Stored dataset items:
:::::
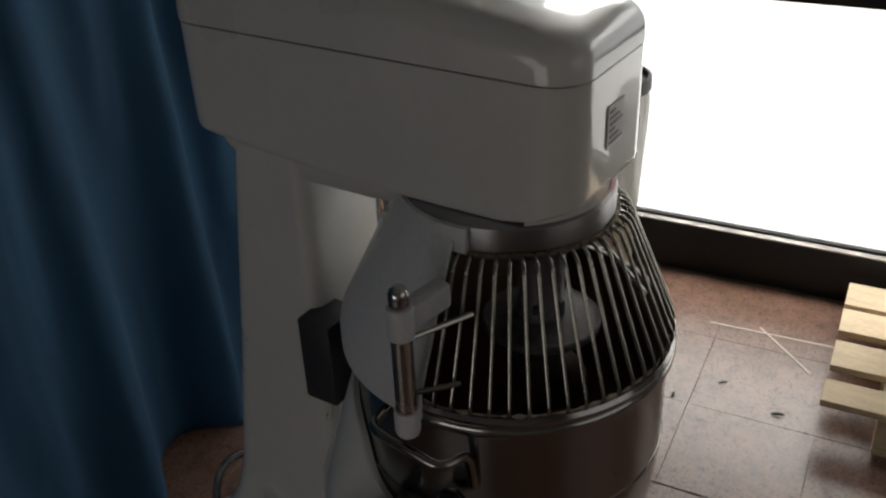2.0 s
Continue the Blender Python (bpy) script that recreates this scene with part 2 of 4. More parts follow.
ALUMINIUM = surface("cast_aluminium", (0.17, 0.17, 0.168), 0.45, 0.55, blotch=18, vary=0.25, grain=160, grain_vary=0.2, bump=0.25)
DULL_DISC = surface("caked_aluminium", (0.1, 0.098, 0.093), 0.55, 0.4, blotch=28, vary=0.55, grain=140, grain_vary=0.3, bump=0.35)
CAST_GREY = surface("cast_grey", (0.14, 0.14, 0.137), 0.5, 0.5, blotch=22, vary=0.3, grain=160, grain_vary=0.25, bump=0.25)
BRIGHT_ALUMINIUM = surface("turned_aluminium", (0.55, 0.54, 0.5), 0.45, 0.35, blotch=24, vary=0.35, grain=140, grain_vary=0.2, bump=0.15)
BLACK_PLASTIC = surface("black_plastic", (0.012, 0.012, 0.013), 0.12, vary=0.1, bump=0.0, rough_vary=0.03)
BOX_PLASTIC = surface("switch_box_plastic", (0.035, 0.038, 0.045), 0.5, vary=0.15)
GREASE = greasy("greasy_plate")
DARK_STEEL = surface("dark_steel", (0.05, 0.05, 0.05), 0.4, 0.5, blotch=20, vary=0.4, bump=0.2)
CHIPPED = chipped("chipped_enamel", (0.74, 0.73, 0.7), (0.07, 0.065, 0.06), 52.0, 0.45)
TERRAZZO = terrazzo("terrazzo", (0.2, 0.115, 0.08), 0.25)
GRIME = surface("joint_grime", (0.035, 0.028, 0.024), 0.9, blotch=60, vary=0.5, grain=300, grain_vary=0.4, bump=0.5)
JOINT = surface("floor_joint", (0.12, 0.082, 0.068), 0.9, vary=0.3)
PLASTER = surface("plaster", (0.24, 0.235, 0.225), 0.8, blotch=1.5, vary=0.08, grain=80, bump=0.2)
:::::
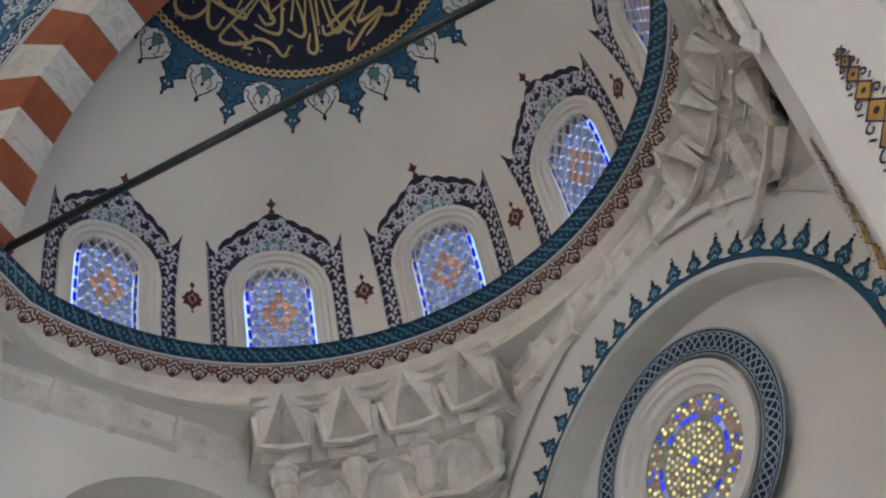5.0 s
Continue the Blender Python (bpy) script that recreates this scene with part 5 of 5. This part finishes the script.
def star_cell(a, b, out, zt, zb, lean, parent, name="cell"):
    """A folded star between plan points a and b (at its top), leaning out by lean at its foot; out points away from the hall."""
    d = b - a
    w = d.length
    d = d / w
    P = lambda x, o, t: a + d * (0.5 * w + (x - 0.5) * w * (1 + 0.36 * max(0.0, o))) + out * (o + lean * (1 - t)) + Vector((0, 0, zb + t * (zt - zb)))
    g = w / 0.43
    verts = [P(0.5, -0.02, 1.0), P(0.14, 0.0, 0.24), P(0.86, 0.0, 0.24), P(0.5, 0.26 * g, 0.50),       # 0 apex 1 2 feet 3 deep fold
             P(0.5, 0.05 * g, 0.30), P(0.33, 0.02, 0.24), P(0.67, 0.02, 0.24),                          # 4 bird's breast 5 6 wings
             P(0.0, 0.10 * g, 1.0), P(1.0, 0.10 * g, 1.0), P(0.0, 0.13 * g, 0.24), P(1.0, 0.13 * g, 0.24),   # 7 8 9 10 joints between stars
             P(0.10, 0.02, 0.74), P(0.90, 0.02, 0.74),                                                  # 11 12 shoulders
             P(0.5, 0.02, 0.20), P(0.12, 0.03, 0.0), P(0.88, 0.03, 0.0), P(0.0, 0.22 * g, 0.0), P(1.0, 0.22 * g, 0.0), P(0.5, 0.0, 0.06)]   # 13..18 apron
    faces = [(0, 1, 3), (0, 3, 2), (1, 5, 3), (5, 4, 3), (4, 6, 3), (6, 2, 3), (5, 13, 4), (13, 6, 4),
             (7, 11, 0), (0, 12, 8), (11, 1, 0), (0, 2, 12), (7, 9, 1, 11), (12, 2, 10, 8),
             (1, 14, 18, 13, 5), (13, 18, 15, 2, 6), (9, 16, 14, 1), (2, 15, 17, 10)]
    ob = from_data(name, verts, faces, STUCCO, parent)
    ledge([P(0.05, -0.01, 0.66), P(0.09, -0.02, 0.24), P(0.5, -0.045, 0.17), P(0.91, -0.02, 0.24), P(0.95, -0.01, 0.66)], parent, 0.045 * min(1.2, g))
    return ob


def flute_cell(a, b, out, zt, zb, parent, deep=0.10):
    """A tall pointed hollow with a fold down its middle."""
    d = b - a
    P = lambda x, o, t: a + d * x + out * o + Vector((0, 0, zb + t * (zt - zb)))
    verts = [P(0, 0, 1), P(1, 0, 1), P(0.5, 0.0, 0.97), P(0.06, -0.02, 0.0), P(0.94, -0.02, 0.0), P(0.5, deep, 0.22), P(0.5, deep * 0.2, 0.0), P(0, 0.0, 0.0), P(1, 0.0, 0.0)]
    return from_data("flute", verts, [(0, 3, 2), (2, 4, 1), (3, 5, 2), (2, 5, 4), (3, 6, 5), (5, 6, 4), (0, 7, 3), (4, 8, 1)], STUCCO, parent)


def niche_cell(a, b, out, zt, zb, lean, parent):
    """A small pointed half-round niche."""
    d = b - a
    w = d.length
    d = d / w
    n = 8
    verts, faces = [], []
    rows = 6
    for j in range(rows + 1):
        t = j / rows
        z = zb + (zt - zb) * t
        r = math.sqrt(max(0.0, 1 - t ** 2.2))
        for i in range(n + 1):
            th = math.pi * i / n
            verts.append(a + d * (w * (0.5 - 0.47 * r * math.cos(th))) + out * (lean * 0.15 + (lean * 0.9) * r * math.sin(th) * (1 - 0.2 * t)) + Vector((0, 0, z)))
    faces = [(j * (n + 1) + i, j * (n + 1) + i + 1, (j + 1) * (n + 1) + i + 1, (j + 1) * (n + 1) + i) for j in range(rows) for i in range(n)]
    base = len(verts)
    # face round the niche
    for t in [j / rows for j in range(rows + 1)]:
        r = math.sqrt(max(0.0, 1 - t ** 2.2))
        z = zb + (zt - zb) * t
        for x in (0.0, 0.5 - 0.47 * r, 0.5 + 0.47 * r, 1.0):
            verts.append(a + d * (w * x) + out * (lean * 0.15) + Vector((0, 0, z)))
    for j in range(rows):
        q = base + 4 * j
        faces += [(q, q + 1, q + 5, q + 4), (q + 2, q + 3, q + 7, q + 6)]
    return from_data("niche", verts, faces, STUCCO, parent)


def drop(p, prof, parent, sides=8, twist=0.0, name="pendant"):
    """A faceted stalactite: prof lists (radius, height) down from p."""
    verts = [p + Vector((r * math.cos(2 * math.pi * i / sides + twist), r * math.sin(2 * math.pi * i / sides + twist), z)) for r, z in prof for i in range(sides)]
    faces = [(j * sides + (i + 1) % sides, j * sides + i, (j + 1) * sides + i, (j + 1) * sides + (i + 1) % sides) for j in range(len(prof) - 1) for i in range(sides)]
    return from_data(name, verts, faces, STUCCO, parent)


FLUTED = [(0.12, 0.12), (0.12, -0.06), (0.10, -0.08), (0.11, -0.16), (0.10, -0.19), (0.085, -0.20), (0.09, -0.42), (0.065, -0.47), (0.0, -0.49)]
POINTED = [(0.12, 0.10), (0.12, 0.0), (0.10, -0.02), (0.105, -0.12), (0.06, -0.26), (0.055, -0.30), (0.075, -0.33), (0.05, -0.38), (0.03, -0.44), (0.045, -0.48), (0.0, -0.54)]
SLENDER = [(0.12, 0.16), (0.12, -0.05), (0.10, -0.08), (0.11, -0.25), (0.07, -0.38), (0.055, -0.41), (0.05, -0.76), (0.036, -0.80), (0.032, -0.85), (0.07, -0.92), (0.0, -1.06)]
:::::
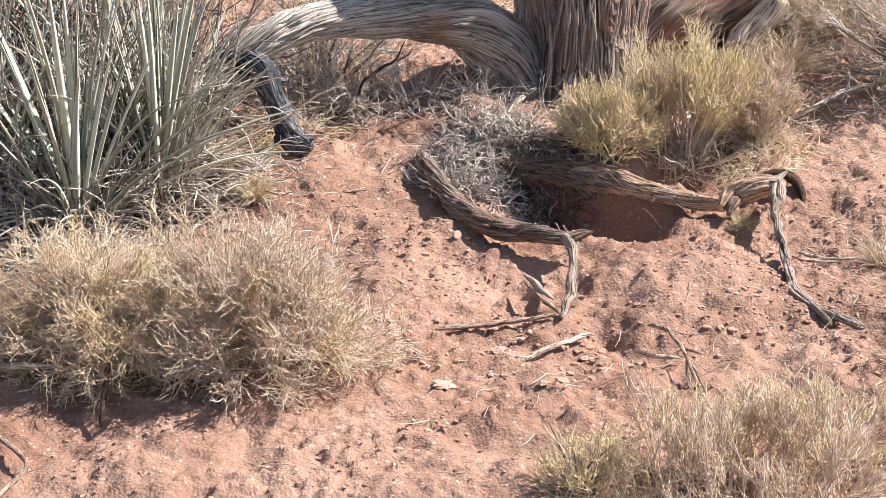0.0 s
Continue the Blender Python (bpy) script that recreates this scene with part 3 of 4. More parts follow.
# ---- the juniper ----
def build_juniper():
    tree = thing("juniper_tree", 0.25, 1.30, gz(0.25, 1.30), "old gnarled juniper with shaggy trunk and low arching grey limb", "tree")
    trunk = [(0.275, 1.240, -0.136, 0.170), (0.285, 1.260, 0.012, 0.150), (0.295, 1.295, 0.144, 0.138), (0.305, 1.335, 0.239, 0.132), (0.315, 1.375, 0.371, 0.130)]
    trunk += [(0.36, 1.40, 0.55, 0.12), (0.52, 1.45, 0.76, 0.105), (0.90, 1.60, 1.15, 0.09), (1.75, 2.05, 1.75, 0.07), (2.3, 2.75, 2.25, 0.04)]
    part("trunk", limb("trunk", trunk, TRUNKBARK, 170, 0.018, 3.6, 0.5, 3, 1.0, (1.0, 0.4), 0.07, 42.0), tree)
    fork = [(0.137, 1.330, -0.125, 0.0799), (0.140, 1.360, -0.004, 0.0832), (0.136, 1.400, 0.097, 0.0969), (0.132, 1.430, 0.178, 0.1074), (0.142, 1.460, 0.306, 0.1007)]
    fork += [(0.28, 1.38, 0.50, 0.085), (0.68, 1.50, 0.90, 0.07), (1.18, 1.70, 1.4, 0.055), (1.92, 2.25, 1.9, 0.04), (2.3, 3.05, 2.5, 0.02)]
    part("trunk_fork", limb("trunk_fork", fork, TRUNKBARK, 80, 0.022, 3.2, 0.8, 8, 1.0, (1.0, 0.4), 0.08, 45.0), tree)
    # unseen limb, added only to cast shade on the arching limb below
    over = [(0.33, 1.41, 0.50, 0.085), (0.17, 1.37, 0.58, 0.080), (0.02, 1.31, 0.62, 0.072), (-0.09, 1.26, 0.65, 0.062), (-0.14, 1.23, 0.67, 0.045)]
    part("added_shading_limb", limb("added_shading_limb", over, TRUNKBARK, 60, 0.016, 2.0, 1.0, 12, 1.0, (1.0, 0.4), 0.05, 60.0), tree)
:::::
In the entries above, identify every line with the string "that".

§ **SOLUTION TO THIS EXERCISE**:
Continue the Blender Python (bpy) script that recreates this scene with part 2 of 4. More parts follow.
Continue the Blender Python (bpy) script that recreates this scene with part 5 of 5. This part finishes the script.
Continue the Blender Python (bpy) script that recreates this scene with part 3 of 4. More parts follow.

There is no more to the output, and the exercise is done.